**Work instructions**: Draw out every line with the word "that" from the listing below.

**Data for the task**:

####################

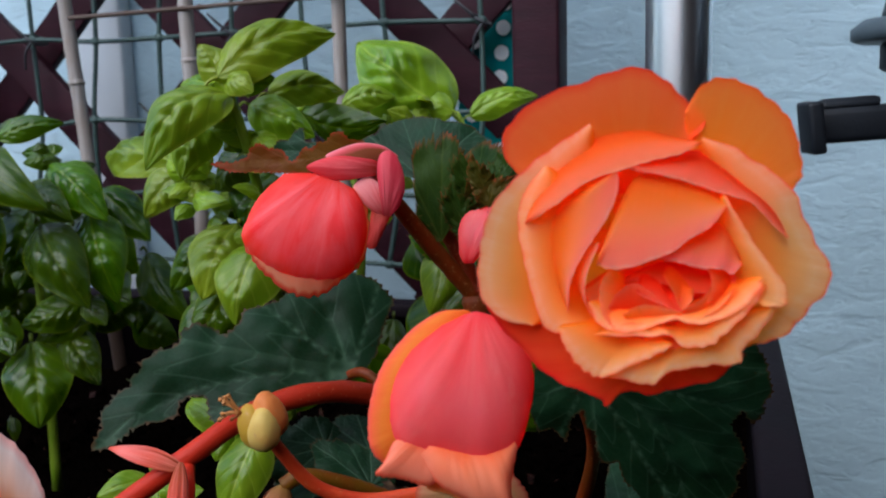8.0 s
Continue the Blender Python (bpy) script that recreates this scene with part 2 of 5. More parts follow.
FENCE = paint("dark_fence", rgb(30, 22, 20), rgb(44, 34, 30), 0.8, 12, 0.4, 0.1, (1, 1, 6))
STONE = paint("dark_stone", rgb(21, 13, 16), rgb(35, 25, 27), 0.6, 25, 0.4, 0.2)
BASIL = basil_skin("basil_leaf", rgb(38, 75, 1), rgb(92, 126, 3), rgb(148, 164, 34), 0.22, 0.40)
BASIL_PALE = basil_skin("basil_leaf_pale", rgb(96, 132, 10), rgb(150, 176, 36), rgb(196, 210, 90), 0.24, 0.60)
BASIL_STEM = stem_skin("basil_stem", rgb(104, 132, 24), rgb(134, 152, 48))
LEAF = begonia_skin("begonia_leaf", rgb(11, 32, 12), rgb(25, 53, 32), rgb(80, 108, 84), rgb(84, 44, 24), 0.10, 0.015)
LEAF_DARK = begonia_skin("begonia_leaf_dark", rgb(6, 22, 9), rgb(13, 34, 21), rgb(40, 62, 48), rgb(70, 42, 24), 0.05, 0.02, 0.04)
LEAF_UNDER = begonia_skin("begonia_leaf_reddish", rgb(98, 42, 6), rgb(104, 70, 18), rgb(118, 80, 30), rgb(164, 44, 28), 0.25, 0.03)
LEAF_YOUNG = begonia_skin("begonia_leaf_young", rgb(22, 46, 7), rgb(46, 68, 15), rgb(84, 98, 40), rgb(150, 48, 28), 0.2, 0.03)
LEAF_RED = begonia_skin("begonia_leaf_red", rgb(70, 50, 10), rgb(64, 70, 18), rgb(110, 84, 34), rgb(176, 52, 32), 0.25, 0.06)
GERANIUM = begonia_skin("geranium_leaf", rgb(60, 101, 28), rgb(101, 132, 51), rgb(122, 147, 72), rgb(104, 122, 60), 0.2)
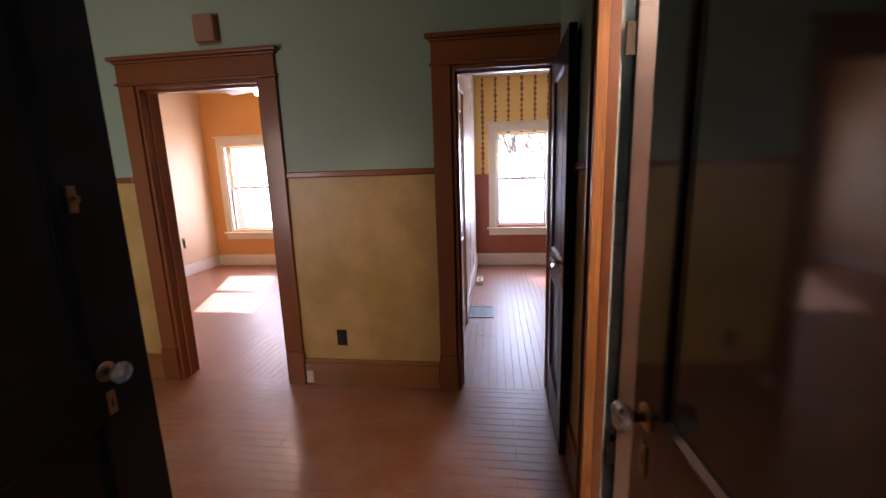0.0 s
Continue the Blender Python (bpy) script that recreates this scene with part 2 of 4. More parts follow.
M_BLACK_DOOR.node_tree.nodes["Principled BSDF"].inputs["Specular IOR Level"].default_value = 0.2
M_DARK_DOOR = wooden("dark_brown_door_wood", (0.006, 0.003, 0.0024), (0.013, 0.006, 0.004), "z", 0.6, 1.0, 1.2, coat_rough=0.08, coat_ior=1.6)
M_DARK_DOOR.node_tree.nodes["Principled BSDF"].inputs["Specular IOR Level"].default_value = 0.1
M_FLOOR_X = wooden("worn_red_oak_hall_boards", (0.22, 0.080, 0.034), (0.31, 0.120, 0.050), "x", 0.34, 0.25, 1.2, wear=0.6)
M_FLOOR_Y = wooden("red_oak_room_boards", (0.25, 0.088, 0.042), (0.34, 0.128, 0.060), "y", 0.46, 0.25, 1.2, coat_rough=0.28, wear=0.15)
M_GAP = plain("dark_floor_joint", (0.03, 0.016, 0.01), 0.8)
M_TILE = glazed("cream_white_glazed_tile", (0.68, 0.635, 0.60), (0.64, 0.59, 0.55))
M_TILE_CLEAN = glazed("cream_white_glossy_tile", (0.68, 0.635, 0.60), (0.64, 0.59, 0.55), 0.06, 0.03, 1.0, 0.012)
M_TILE_COOL = glazed("white_glazed_tile", (0.79, 0.765, 0.75), (0.755, 0.73, 0.715))
M_GROUT_PALE = painted("pale_grout", (0.71, 0.69, 0.67), (0.76, 0.74, 0.72), 0.8, 8, 90, 0.3)
M_GROUT = painted("beige_grout", (0.46, 0.36, 0.26), (0.62, 0.53, 0.43), 0.8, 8, 90, 0.3)
M_MARBLE = marble("grey_veined_floor_tile", (0.62, 0.58, 0.49), (0.38, 0.37, 0.30))
M_FLOOR_GROUT = painted("dark_grey_floor_grout", (0.09, 0.075, 0.06), (0.40, 0.36, 0.29), 0.85, 3.5, 90, 0.3)
M_ENAMEL = plain("white_bath_enamel", (0.86, 0.83, 0.77), 0.10, 0, 1.0, 0.03, grain=6)
M_PORCELAIN = plain("white_porcelain", (0.80, 0.79, 0.76), 0.1, 0, 0.3, 0.02, grain=6)
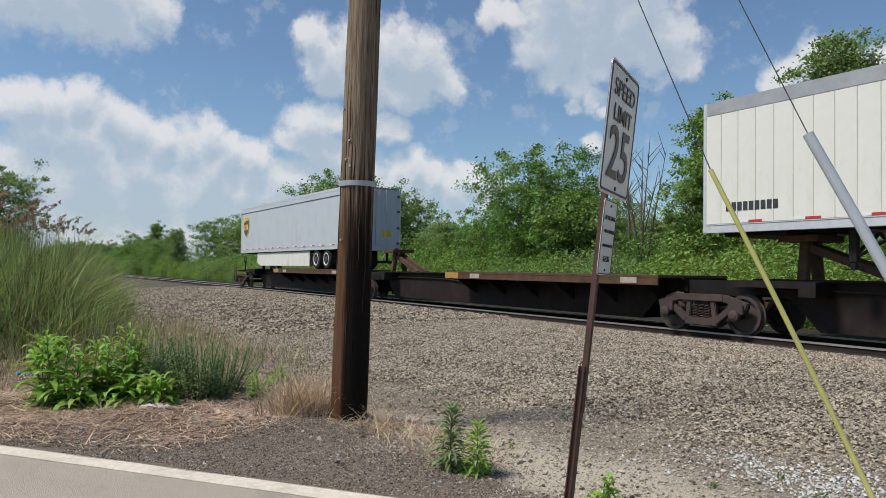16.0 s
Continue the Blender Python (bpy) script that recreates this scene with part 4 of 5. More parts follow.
def train():
    # trucks and units, from the head of what is seen to the tail
    for run in ((10.3, -7.3, -24.5, -43.0, -61.3), (-65.4, -82.4, -100.0, -117.0, -134.9, -152.6), (-156.9, -174.2, -192.0, -209.4),
                (-212.8, -234.6), (-237.9, -255.6, -275.2, -293.2), (-296.4, -315.7), (-319.5, -337.75, -356.8, -374.1),
                (-378.0, -395.2, -412.8, -430.4, -448.2, -465.2)):
        for s in run:
            put_bogie(s)
    spine_car(10.3, -7.3, True, "down")
    spine_car(-7.3, -24.5, True, "down", tank=True)
    spine_car(-24.5, -43.0, True)
    spine_car(-43.0, -61.3, False, ladder=(-1,))
    spine_car(-65.4, -82.4, True, "down", ladder=(1,))
    spine_car(-82.4, -100.0, True)
    spine_car(-100.0, -117.0, True)
    spine_car(-117.0, -134.9, True)
    spine_car(-134.9, -152.6, True, "down", ladder=(-1,))
    spine_car(-156.9, -174.2, True, ladder=(1,))
    spine_car(-174.2, -192.0, True)
    spine_car(-192.0, -209.4, False, ladder=(-1,), tank=True)
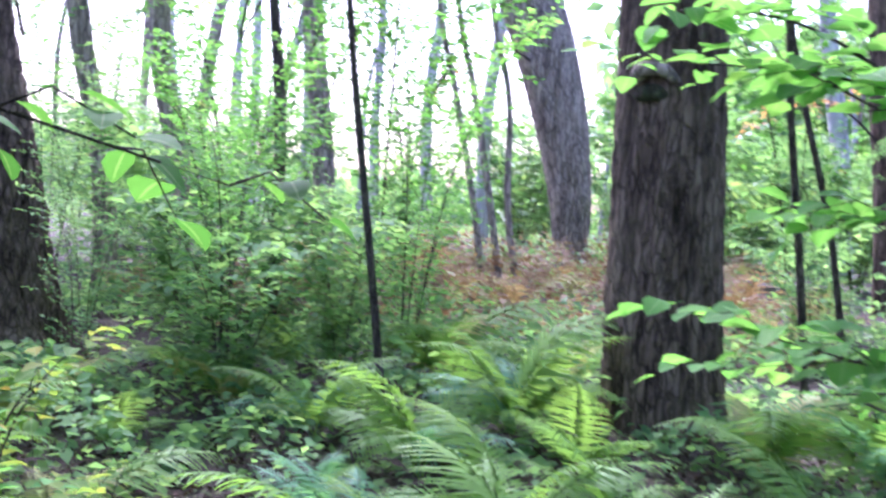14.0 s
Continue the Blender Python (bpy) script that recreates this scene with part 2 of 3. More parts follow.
def frames(D, N, S):
    """Turns with y along D, z near N, scaled by S."""
    D = unit(D)
    X = unit(np.cross(D, N))
    Z = np.cross(X, D)
    return np.stack([X, D, Z], -1) * np.asarray(S)[:, None, None]


def leaf_template(n=4, width=0.6, fold=0.12, droop=0.2, peak=0.42, stalk=0.1, teeth=0.0):
    """An ovate leaf, one long on y, folded along its rib and drooping to its tip."""
    V, U = [], []
    for i in range(n + 1):
        t = i / n
        w = width / 2 * (math.sin(math.pi * t ** (math.log(0.5) / math.log(peak))) ** 0.75 if 0 < t < 1 else 0.0)
        w *= 1 + teeth * (i % 2 - 0.5)
        y, z = stalk + (1 - stalk) * t, -droop * t * t
        V += [(-w, y, z + fold * w * 2), (0, y, z), (w, y, z + fold * w * 2)]
        U += [(-1, t), (0, t), (1, t)]
    F = []
    for i in range(n):
        a = 3 * i
        for q in ((a, a + 1, a + 4, a + 3), (a + 1, a + 2, a + 5, a + 4)):
            F += [(q[0], q[1], q[2]), (q[0], q[2], q[3])]
    return np.array(V, float), np.array(F), np.array(U, float)


def pinna_template(n=4, width=0.12, droop=0.25):
    """One pinna of a fern frond: a narrow toothed blade, one long on y."""
    V, F = [(0, 0, 0)], []
    for i in range(1, n + 1):
        t = i / n
        w = width / 2 * (1 - 0.8 * t) * (1.0 if i % 2 else 0.72)
        V += [(-w, t - 0.03, -droop * t * t), (w, t - 0.03, -droop * t * t)]
    F += [(0, 2, 1)]
    for i in range(1, n):
        a = 2 * i - 1
        F += [(a, a + 1, a + 3), (a, a + 3, a + 2)]
    return np.array(V, float), np.array(F), np.zeros((len(V), 2))


LEAF = leaf_template(3, 0.66, 0.16, 0.22, 0.42, 0.08)
LEAF_SMALL = leaf_template(2, 0.56, 0.15, 0.2, 0.45, 0.1)
LEAF_SPECK = (np.array([(0, 0.0, 0), (0.3, 0.45, 0.03), (0, 1.0, -0.15), (-0.3, 0.45, 0.03)]), np.array([(0, 1, 2), (0, 2, 3)]), np.zeros((4, 2)))
LEAF_ROUND = leaf_template(6, 0.84, 0.07, 0.24, 0.38, 0.06, 0.1)
LEAF_DRY = leaf_template(2, 0.62, 0.45, -0.35, 0.5, 0.05, 0.25)
PINNA = pinna_template()
PINNA_LOW = pinna_template(3)


def tube(points, radii, sides=6):
    """A round stem along points."""
    P, r = np.asarray(points, float), np.asarray(radii, float)
    T = unit(np.gradient(P, axis=0))
    ref = np.array([0.31, 0.17, 0.93]) if abs(T[:, 2]).mean() < 0.8 else np.array([1.0, 0.1, 0.05])
    X = unit(np.cross(T, ref))
    Y = np.cross(T, X)
    a = np.linspace(0, 2 * math.pi, sides, endpoint=False)
    V = P[:, None] + r[:, None, None] * (np.cos(a)[None, :, None] * X[:, None] + np.sin(a)[None, :, None] * Y[:, None])
    F = []
    for i in range(len(P) - 1):
        for j in range(sides):
            k = (j + 1) % sides
            b, c = i * sides, (i + 1) * sides
            F += [(b + j, b + k, c + k), (b + j, c + k, c + j)]
    for j in range(1, sides - 1):
        F.append(((len(P) - 1) * sides, (len(P) - 1) * sides + j, (len(P) - 1) * sides + j + 1))
    return V.reshape(-1, 3), np.array(F)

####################

**Response to the exercise**:
Continue the Blender Python (bpy) script that recreates this scene with part 2 of 5. More parts follow.
Continue the Blender Python (bpy) script that recreates this scene with part 2 of 4. More parts follow.
Continue the Blender Python (bpy) script that recreates this scene with part 4 of 5. More parts follow.
Continue the Blender Python (bpy) script that recreates this scene with part 2 of 3. More parts follow.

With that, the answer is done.